--- Begin ---

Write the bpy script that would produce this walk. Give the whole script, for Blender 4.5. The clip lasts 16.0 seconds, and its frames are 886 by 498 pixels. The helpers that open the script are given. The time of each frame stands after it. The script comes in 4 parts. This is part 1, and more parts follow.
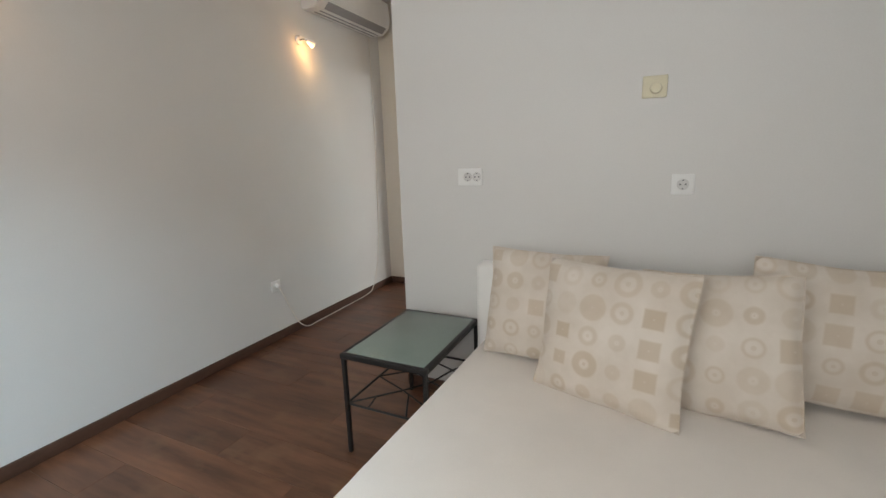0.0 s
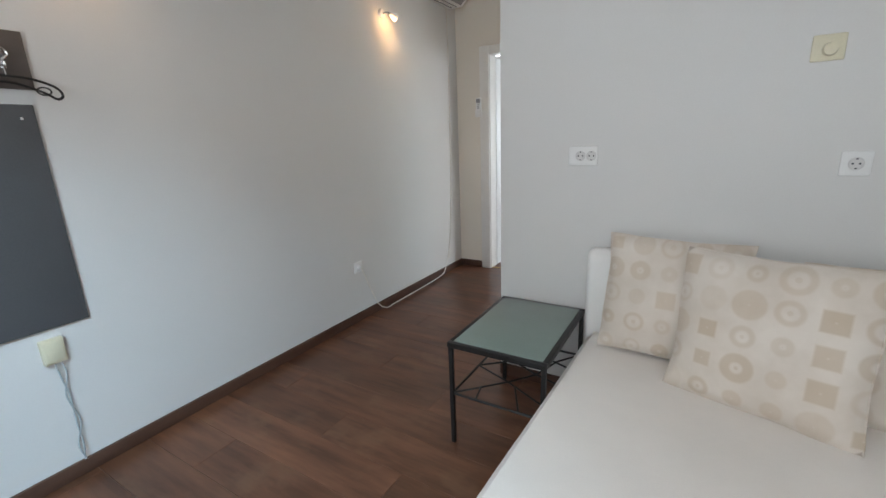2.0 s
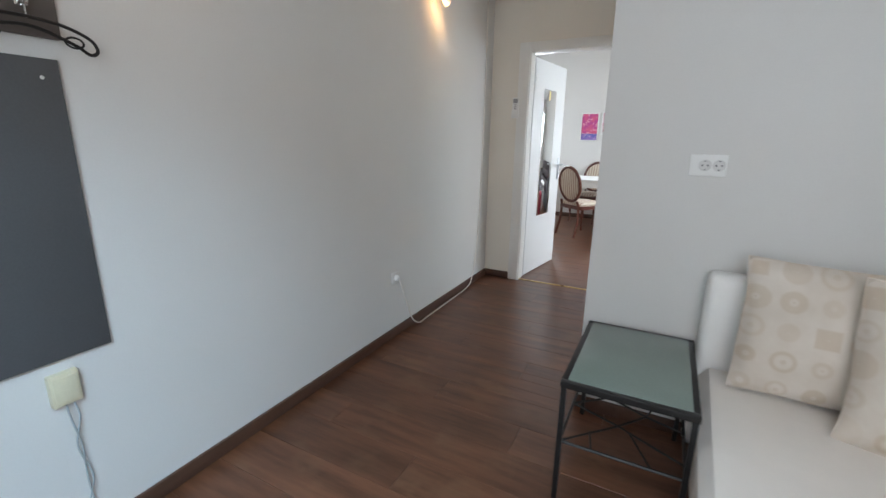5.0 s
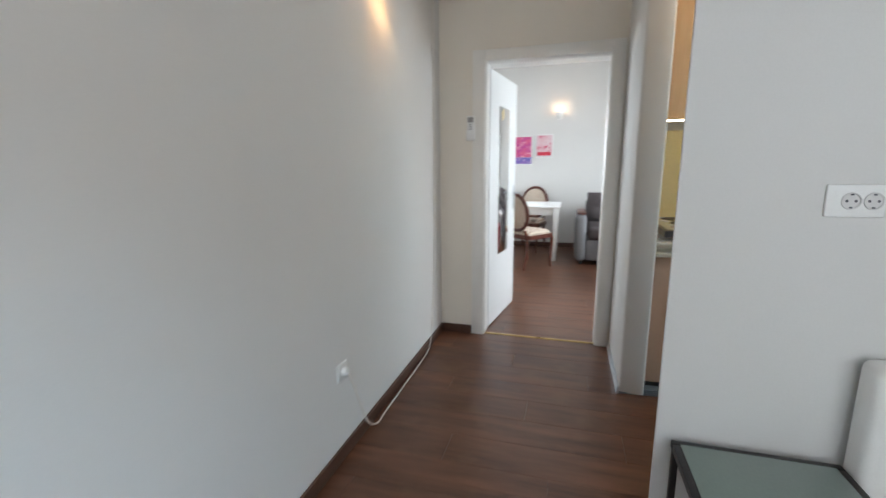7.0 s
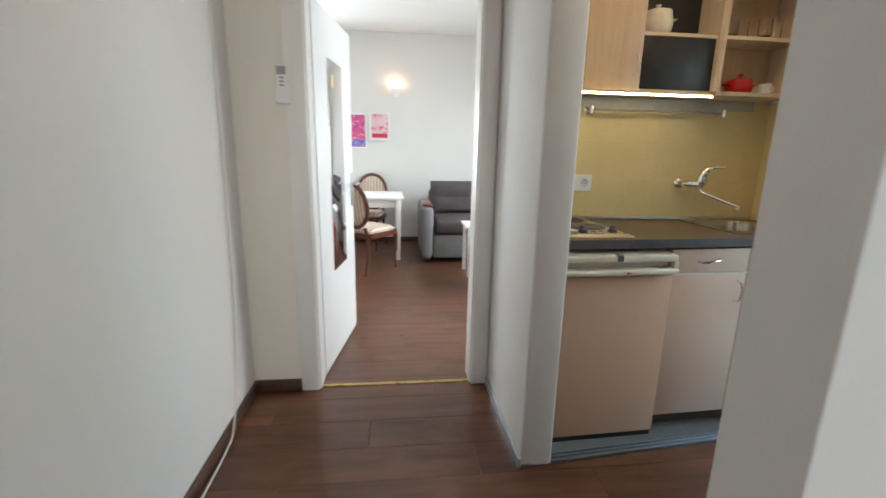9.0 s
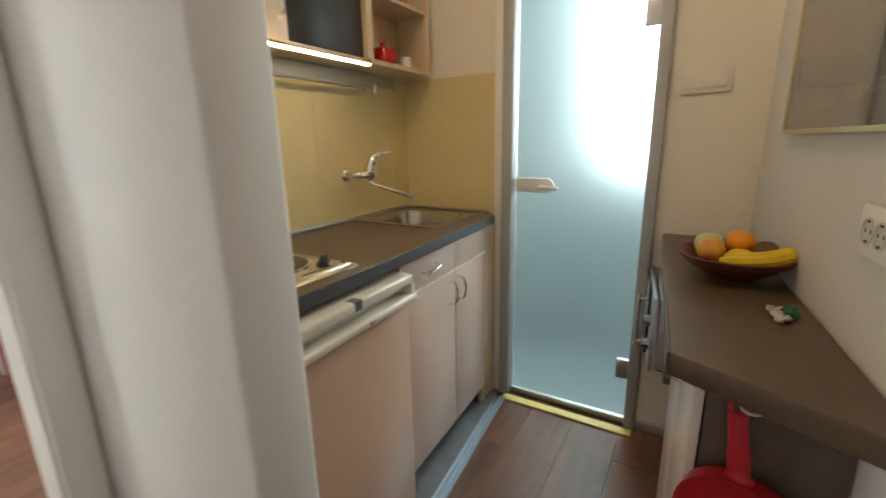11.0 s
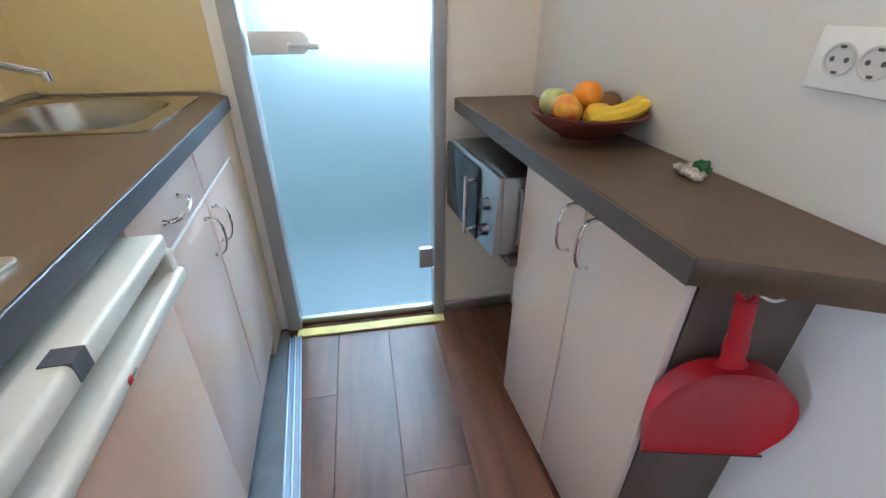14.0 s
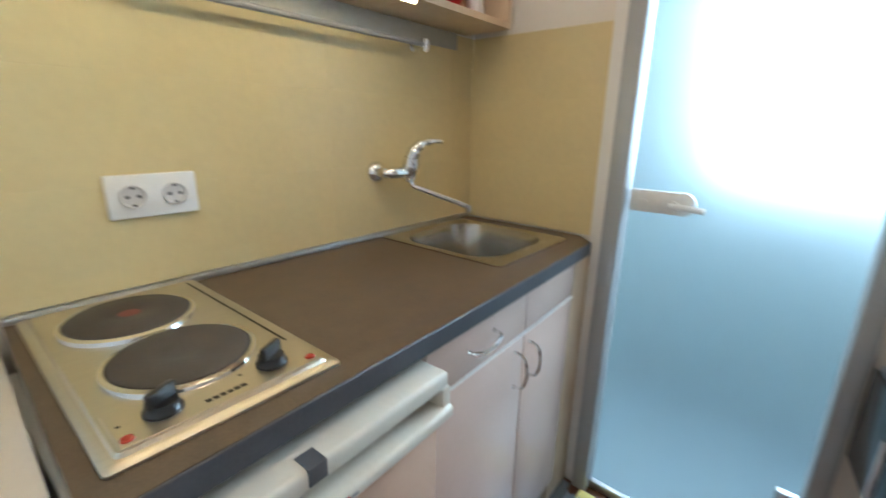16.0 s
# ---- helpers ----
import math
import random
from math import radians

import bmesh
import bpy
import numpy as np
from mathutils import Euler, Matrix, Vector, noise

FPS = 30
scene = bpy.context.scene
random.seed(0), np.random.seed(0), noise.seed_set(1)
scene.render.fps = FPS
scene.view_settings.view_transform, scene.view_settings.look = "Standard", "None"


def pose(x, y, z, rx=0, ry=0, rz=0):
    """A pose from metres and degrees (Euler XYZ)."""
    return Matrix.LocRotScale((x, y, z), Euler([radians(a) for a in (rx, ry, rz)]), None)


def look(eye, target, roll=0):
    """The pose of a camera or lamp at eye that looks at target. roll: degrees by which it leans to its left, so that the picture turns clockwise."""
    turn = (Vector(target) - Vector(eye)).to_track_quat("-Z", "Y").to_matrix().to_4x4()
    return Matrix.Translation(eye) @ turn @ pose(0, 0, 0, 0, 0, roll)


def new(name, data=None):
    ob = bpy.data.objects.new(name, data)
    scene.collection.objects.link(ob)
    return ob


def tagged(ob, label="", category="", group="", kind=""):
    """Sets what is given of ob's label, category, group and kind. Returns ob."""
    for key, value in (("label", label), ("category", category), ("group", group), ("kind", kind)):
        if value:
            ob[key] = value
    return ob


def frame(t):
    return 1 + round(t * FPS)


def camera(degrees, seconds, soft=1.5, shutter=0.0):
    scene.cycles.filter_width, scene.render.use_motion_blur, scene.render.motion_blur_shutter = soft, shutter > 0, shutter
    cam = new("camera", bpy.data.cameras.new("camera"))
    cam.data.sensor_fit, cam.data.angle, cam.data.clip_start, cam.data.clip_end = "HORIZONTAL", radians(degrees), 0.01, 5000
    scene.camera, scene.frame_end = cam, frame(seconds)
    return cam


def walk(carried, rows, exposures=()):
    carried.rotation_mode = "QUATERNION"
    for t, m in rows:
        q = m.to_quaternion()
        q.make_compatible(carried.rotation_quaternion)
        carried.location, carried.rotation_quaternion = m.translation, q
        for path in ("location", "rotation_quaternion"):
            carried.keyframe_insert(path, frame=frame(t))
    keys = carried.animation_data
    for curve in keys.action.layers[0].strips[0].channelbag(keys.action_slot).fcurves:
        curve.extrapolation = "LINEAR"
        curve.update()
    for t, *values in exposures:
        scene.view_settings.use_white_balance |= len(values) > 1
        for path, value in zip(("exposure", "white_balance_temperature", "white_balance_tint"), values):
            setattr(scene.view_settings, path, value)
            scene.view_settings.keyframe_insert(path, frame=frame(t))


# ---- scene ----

--- End ---

Ignore the images and quote every line of the listing exactly.

Write the bpy script that would produce this walk. Give the whole script, for Blender 4.5. The clip lasts 16.0 seconds, and its frames are 886 by 498 pixels. The helpers that open the script are given. The time of each frame stands after it. The script comes in 4 parts. This is part 1, and more parts follow.
0.0 s
2.0 s
5.0 s
7.0 s
9.0 s
11.0 s
14.0 s
16.0 s
# ---- helpers ----
import math
import random
from math import radians

import bmesh
import bpy
import numpy as np
from mathutils import Euler, Matrix, Vector, noise

FPS = 30
scene = bpy.context.scene
random.seed(0), np.random.seed(0), noise.seed_set(1)
scene.render.fps = FPS
scene.view_settings.view_transform, scene.view_settings.look = "Standard", "None"


def pose(x, y, z, rx=0, ry=0, rz=0):
    """A pose from metres and degrees (Euler XYZ)."""
    return Matrix.LocRotScale((x, y, z), Euler([radians(a) for a in (rx, ry, rz)]), None)


def look(eye, target, roll=0):
    """The pose of a camera or lamp at eye that looks at target. roll: degrees by which it leans to its left, so that the picture turns clockwise."""
    turn = (Vector(target) - Vector(eye)).to_track_quat("-Z", "Y").to_matrix().to_4x4()
    return Matrix.Translation(eye) @ turn @ pose(0, 0, 0, 0, 0, roll)


def new(name, data=None):
    ob = bpy.data.objects.new(name, data)
    scene.collection.objects.link(ob)
    return ob


def tagged(ob, label="", category="", group="", kind=""):
    """Sets what is given of ob's label, category, group and kind. Returns ob."""
    for key, value in (("label", label), ("category", category), ("group", group), ("kind", kind)):
        if value:
            ob[key] = value
    return ob


def frame(t):
    return 1 + round(t * FPS)


def camera(degrees, seconds, soft=1.5, shutter=0.0):
    scene.cycles.filter_width, scene.render.use_motion_blur, scene.render.motion_blur_shutter = soft, shutter > 0, shutter
    cam = new("camera", bpy.data.cameras.new("camera"))
    cam.data.sensor_fit, cam.data.angle, cam.data.clip_start, cam.data.clip_end = "HORIZONTAL", radians(degrees), 0.01, 5000
    scene.camera, scene.frame_end = cam, frame(seconds)
    return cam


def walk(carried, rows, exposures=()):
    carried.rotation_mode = "QUATERNION"
    for t, m in rows:
        q = m.to_quaternion()
        q.make_compatible(carried.rotation_quaternion)
        carried.location, carried.rotation_quaternion = m.translation, q
        for path in ("location", "rotation_quaternion"):
            carried.keyframe_insert(path, frame=frame(t))
    keys = carried.animation_data
    for curve in keys.action.layers[0].strips[0].channelbag(keys.action_slot).fcurves:
        curve.extrapolation = "LINEAR"
        curve.update()
    for t, *values in exposures:
        scene.view_settings.use_white_balance |= len(values) > 1
        for path, value in zip(("exposure", "white_balance_temperature", "white_balance_tint"), values):
            setattr(scene.view_settings, path, value)
            scene.view_settings.keyframe_insert(path, frame=frame(t))


# ---- scene ----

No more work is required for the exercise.